TASK STATEMENT:
Output all the data exactly. Pictures do not belong in the copy.

DATASET EXTRACT:

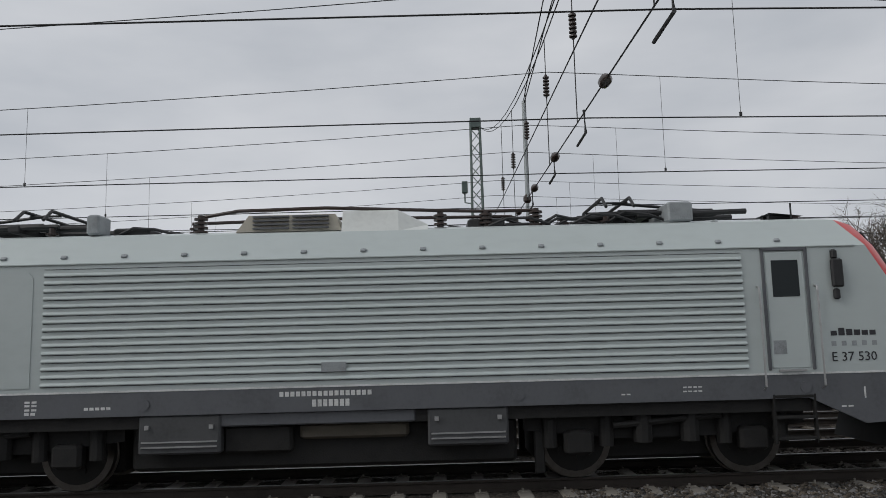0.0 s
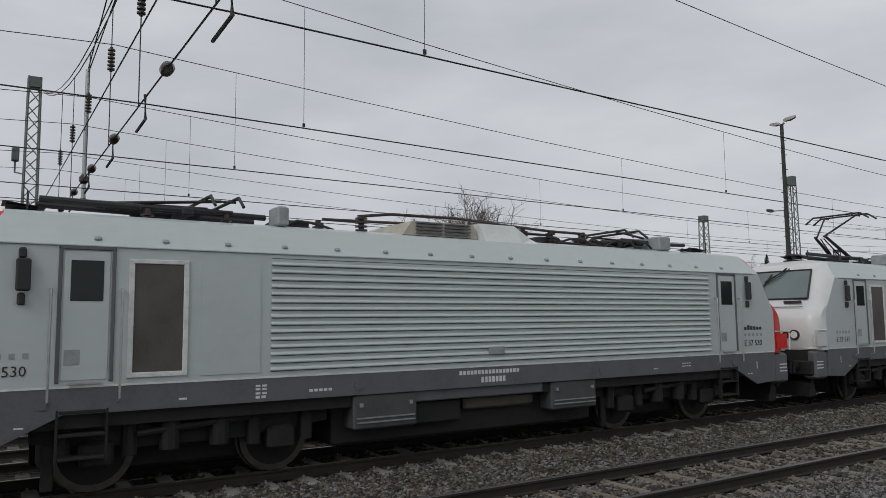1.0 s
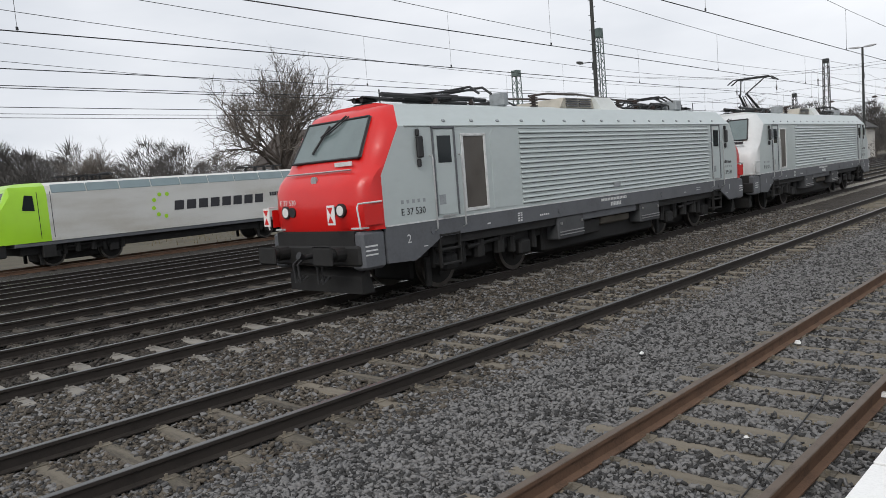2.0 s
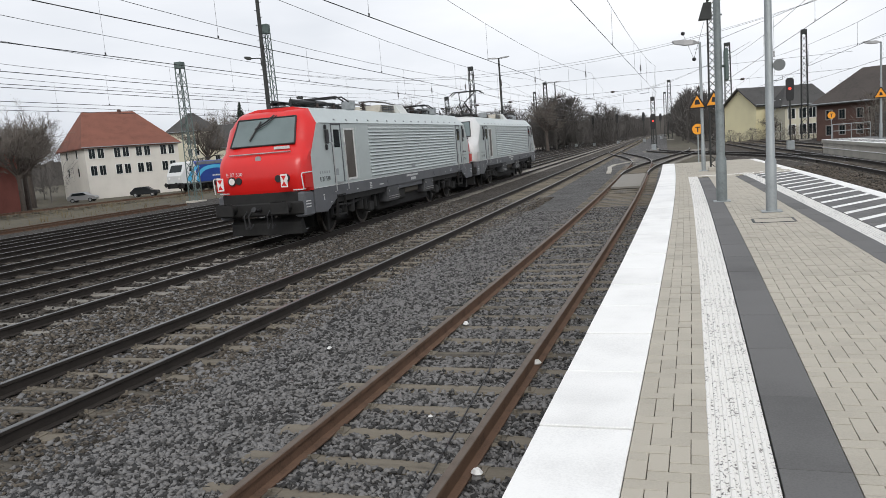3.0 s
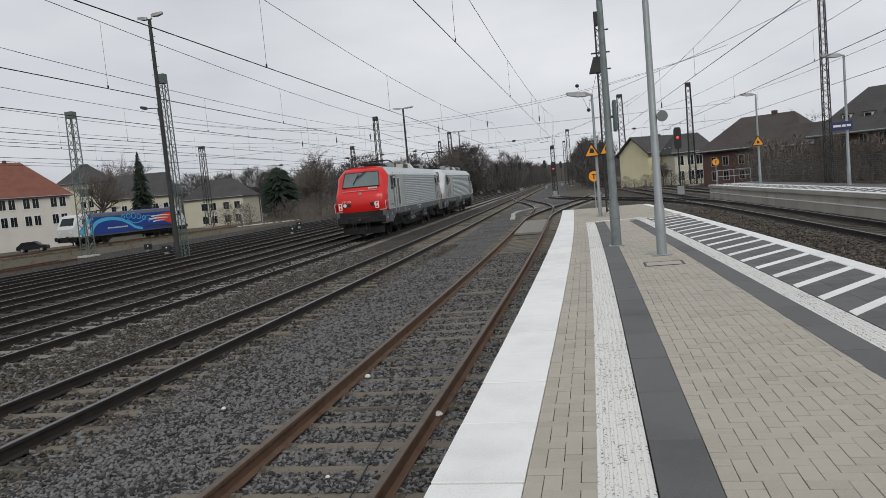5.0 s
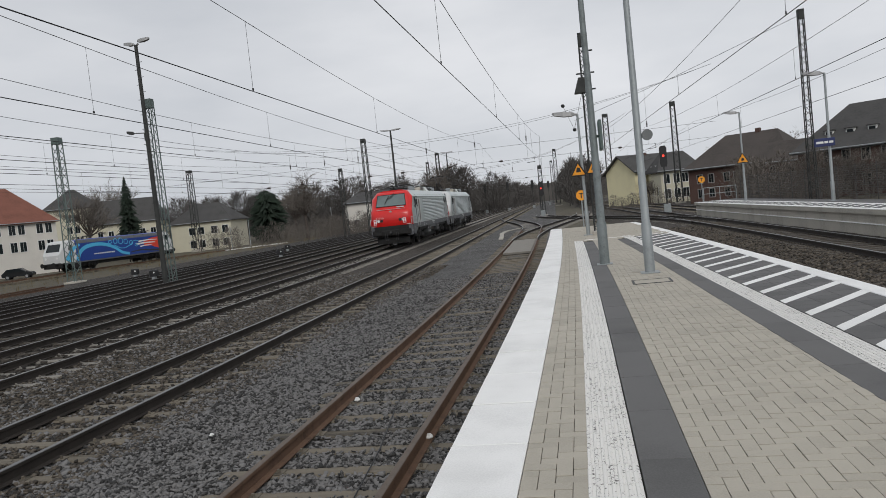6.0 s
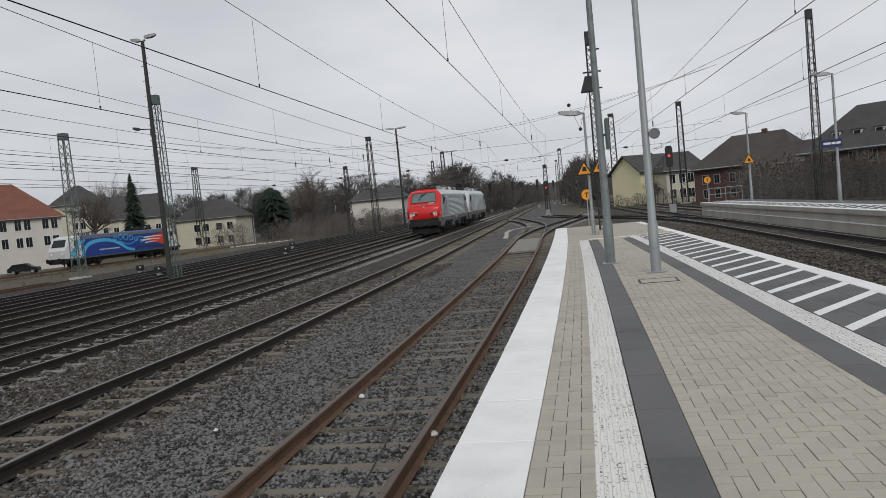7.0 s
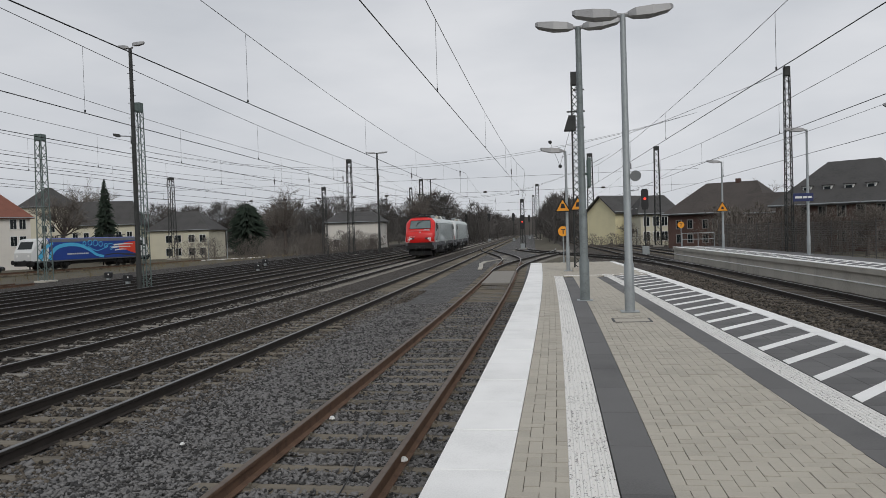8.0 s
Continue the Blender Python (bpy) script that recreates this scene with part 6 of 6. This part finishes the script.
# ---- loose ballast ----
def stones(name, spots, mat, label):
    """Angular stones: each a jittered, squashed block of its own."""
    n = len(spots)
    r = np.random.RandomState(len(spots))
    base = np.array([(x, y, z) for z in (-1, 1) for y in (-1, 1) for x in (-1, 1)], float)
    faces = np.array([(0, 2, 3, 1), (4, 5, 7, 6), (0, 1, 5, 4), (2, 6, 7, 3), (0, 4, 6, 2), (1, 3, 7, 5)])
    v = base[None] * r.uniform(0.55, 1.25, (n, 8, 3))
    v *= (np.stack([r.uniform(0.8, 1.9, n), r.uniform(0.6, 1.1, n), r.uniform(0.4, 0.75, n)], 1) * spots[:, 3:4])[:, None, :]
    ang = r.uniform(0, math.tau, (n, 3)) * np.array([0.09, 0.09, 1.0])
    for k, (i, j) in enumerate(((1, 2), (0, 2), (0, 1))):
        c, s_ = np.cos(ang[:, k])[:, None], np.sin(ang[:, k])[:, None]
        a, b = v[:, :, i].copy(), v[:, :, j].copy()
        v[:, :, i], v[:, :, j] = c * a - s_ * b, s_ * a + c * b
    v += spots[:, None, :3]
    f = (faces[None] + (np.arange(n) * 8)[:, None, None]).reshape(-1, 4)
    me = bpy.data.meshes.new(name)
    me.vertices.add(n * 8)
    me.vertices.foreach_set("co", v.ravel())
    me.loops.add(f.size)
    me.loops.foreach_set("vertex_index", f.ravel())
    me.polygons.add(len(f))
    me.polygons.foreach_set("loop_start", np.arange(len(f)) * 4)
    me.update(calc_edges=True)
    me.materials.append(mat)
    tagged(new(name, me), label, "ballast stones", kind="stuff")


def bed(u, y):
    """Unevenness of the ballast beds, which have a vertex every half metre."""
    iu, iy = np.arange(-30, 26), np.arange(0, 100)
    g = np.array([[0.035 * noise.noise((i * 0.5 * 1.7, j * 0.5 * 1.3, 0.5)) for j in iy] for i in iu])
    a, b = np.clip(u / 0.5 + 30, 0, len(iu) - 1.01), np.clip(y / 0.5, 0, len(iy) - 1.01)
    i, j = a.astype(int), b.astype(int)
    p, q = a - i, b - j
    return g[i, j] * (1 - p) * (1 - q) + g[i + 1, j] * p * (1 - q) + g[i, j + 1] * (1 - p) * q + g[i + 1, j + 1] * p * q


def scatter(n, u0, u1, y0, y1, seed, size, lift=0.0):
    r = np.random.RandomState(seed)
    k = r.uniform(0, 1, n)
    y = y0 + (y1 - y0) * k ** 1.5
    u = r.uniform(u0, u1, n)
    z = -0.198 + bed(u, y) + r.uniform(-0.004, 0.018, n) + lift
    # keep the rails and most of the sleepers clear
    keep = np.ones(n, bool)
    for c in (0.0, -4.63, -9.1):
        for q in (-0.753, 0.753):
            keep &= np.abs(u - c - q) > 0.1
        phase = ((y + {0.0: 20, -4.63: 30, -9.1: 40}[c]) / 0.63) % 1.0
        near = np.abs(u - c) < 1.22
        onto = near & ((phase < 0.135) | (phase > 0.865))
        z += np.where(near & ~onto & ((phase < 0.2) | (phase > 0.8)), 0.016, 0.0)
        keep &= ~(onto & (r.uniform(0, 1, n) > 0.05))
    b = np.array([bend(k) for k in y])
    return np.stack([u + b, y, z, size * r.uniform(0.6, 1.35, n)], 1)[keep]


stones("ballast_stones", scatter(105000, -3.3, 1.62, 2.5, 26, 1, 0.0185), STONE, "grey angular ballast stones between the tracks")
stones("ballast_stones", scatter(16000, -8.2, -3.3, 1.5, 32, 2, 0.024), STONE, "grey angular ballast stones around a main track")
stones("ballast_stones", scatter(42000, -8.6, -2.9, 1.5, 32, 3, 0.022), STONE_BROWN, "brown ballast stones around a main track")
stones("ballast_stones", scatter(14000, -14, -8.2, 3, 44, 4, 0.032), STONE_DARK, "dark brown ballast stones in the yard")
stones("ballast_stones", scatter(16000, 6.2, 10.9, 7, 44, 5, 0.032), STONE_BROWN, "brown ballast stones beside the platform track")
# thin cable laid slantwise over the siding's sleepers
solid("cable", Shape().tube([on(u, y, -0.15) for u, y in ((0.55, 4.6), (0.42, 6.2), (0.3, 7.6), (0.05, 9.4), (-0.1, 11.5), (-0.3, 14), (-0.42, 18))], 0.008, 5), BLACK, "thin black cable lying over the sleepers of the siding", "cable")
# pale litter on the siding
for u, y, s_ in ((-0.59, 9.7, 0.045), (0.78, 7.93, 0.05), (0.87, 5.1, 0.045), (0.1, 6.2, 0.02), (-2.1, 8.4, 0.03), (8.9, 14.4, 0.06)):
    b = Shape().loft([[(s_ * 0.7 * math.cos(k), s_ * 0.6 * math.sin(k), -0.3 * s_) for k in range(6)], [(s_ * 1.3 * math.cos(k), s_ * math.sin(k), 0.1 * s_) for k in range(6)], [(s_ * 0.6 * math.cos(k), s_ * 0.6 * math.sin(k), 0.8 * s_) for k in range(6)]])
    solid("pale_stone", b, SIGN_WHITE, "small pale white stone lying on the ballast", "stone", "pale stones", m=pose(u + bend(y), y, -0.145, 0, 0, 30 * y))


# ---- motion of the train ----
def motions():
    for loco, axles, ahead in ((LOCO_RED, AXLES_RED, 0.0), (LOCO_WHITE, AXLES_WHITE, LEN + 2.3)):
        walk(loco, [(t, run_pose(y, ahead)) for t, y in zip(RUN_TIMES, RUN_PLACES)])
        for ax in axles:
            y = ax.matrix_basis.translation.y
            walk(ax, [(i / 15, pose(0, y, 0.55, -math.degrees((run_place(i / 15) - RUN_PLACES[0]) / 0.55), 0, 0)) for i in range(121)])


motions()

RESULT FOR THIS EXERCISE:
0.0 s
1.0 s
2.0 s
3.0 s
5.0 s
6.0 s
7.0 s
8.0 s
Continue the Blender Python (bpy) script that recreates this scene with part 6 of 6. This part finishes the script.
# ---- loose ballast ----
def stones(name, spots, mat, label):
    """Angular stones: each a jittered, squashed block of its own."""
    n = len(spots)
    r = np.random.RandomState(len(spots))
    base = np.array([(x, y, z) for z in (-1, 1) for y in (-1, 1) for x in (-1, 1)], float)
    faces = np.array([(0, 2, 3, 1), (4, 5, 7, 6), (0, 1, 5, 4), (2, 6, 7, 3), (0, 4, 6, 2), (1, 3, 7, 5)])
    v = base[None] * r.uniform(0.55, 1.25, (n, 8, 3))
    v *= (np.stack([r.uniform(0.8, 1.9, n), r.uniform(0.6, 1.1, n), r.uniform(0.4, 0.75, n)], 1) * spots[:, 3:4])[:, None, :]
    ang = r.uniform(0, math.tau, (n, 3)) * np.array([0.09, 0.09, 1.0])
    for k, (i, j) in enumerate(((1, 2), (0, 2), (0, 1))):
        c, s_ = np.cos(ang[:, k])[:, None], np.sin(ang[:, k])[:, None]
        a, b = v[:, :, i].copy(), v[:, :, j].copy()
        v[:, :, i], v[:, :, j] = c * a - s_ * b, s_ * a + c * b
    v += spots[:, None, :3]
    f = (faces[None] + (np.arange(n) * 8)[:, None, None]).reshape(-1, 4)
    me = bpy.data.meshes.new(name)
    me.vertices.add(n * 8)
    me.vertices.foreach_set("co", v.ravel())
    me.loops.add(f.size)
    me.loops.foreach_set("vertex_index", f.ravel())
    me.polygons.add(len(f))
    me.polygons.foreach_set("loop_start", np.arange(len(f)) * 4)
    me.update(calc_edges=True)
    me.materials.append(mat)
    tagged(new(name, me), label, "ballast stones", kind="stuff")


def bed(u, y):
    """Unevenness of the ballast beds, which have a vertex every half metre."""
    iu, iy = np.arange(-30, 26), np.arange(0, 100)
    g = np.array([[0.035 * noise.noise((i * 0.5 * 1.7, j * 0.5 * 1.3, 0.5)) for j in iy] for i in iu])
    a, b = np.clip(u / 0.5 + 30, 0, len(iu) - 1.01), np.clip(y / 0.5, 0, len(iy) - 1.01)
    i, j = a.astype(int), b.astype(int)
    p, q = a - i, b - j
    return g[i, j] * (1 - p) * (1 - q) + g[i + 1, j] * p * (1 - q) + g[i, j + 1] * (1 - p) * q + g[i + 1, j + 1] * p * q


def scatter(n, u0, u1, y0, y1, seed, size, lift=0.0):
    r = np.random.RandomState(seed)
    k = r.uniform(0, 1, n)
    y = y0 + (y1 - y0) * k ** 1.5
    u = r.uniform(u0, u1, n)
    z = -0.198 + bed(u, y) + r.uniform(-0.004, 0.018, n) + lift
    # keep the rails and most of the sleepers clear
    keep = np.ones(n, bool)
    for c in (0.0, -4.63, -9.1):
        for q in (-0.753, 0.753):
            keep &= np.abs(u - c - q) > 0.1
        phase = ((y + {0.0: 20, -4.63: 30, -9.1: 40}[c]) / 0.63) % 1.0
        near = np.abs(u - c) < 1.22
        onto = near & ((phase < 0.135) | (phase > 0.865))
        z += np.where(near & ~onto & ((phase < 0.2) | (phase > 0.8)), 0.016, 0.0)
        keep &= ~(onto & (r.uniform(0, 1, n) > 0.05))
    b = np.array([bend(k) for k in y])
    return np.stack([u + b, y, z, size * r.uniform(0.6, 1.35, n)], 1)[keep]


stones("ballast_stones", scatter(105000, -3.3, 1.62, 2.5, 26, 1, 0.0185), STONE, "grey angular ballast stones between the tracks")
stones("ballast_stones", scatter(16000, -8.2, -3.3, 1.5, 32, 2, 0.024), STONE, "grey angular ballast stones around a main track")
stones("ballast_stones", scatter(42000, -8.6, -2.9, 1.5, 32, 3, 0.022), STONE_BROWN, "brown ballast stones around a main track")
stones("ballast_stones", scatter(14000, -14, -8.2, 3, 44, 4, 0.032), STONE_DARK, "dark brown ballast stones in the yard")
stones("ballast_stones", scatter(16000, 6.2, 10.9, 7, 44, 5, 0.032), STONE_BROWN, "brown ballast stones beside the platform track")
# thin cable laid slantwise over the siding's sleepers
solid("cable", Shape().tube([on(u, y, -0.15) for u, y in ((0.55, 4.6), (0.42, 6.2), (0.3, 7.6), (0.05, 9.4), (-0.1, 11.5), (-0.3, 14), (-0.42, 18))], 0.008, 5), BLACK, "thin black cable lying over the sleepers of the siding", "cable")
# pale litter on the siding
for u, y, s_ in ((-0.59, 9.7, 0.045), (0.78, 7.93, 0.05), (0.87, 5.1, 0.045), (0.1, 6.2, 0.02), (-2.1, 8.4, 0.03), (8.9, 14.4, 0.06)):
    b = Shape().loft([[(s_ * 0.7 * math.cos(k), s_ * 0.6 * math.sin(k), -0.3 * s_) for k in range(6)], [(s_ * 1.3 * math.cos(k), s_ * math.sin(k), 0.1 * s_) for k in range(6)], [(s_ * 0.6 * math.cos(k), s_ * 0.6 * math.sin(k), 0.8 * s_) for k in range(6)]])
    solid("pale_stone", b, SIGN_WHITE, "small pale white stone lying on the ballast", "stone", "pale stones", m=pose(u + bend(y), y, -0.145, 0, 0, 30 * y))


# ---- motion of the train ----
def motions():
    for loco, axles, ahead in ((LOCO_RED, AXLES_RED, 0.0), (LOCO_WHITE, AXLES_WHITE, LEN + 2.3)):
        walk(loco, [(t, run_pose(y, ahead)) for t, y in zip(RUN_TIMES, RUN_PLACES)])
        for ax in axles:
            y = ax.matrix_basis.translation.y
            walk(ax, [(i / 15, pose(0, y, 0.55, -math.degrees((run_place(i / 15) - RUN_PLACES[0]) / 0.55), 0, 0)) for i in range(121)])


motions()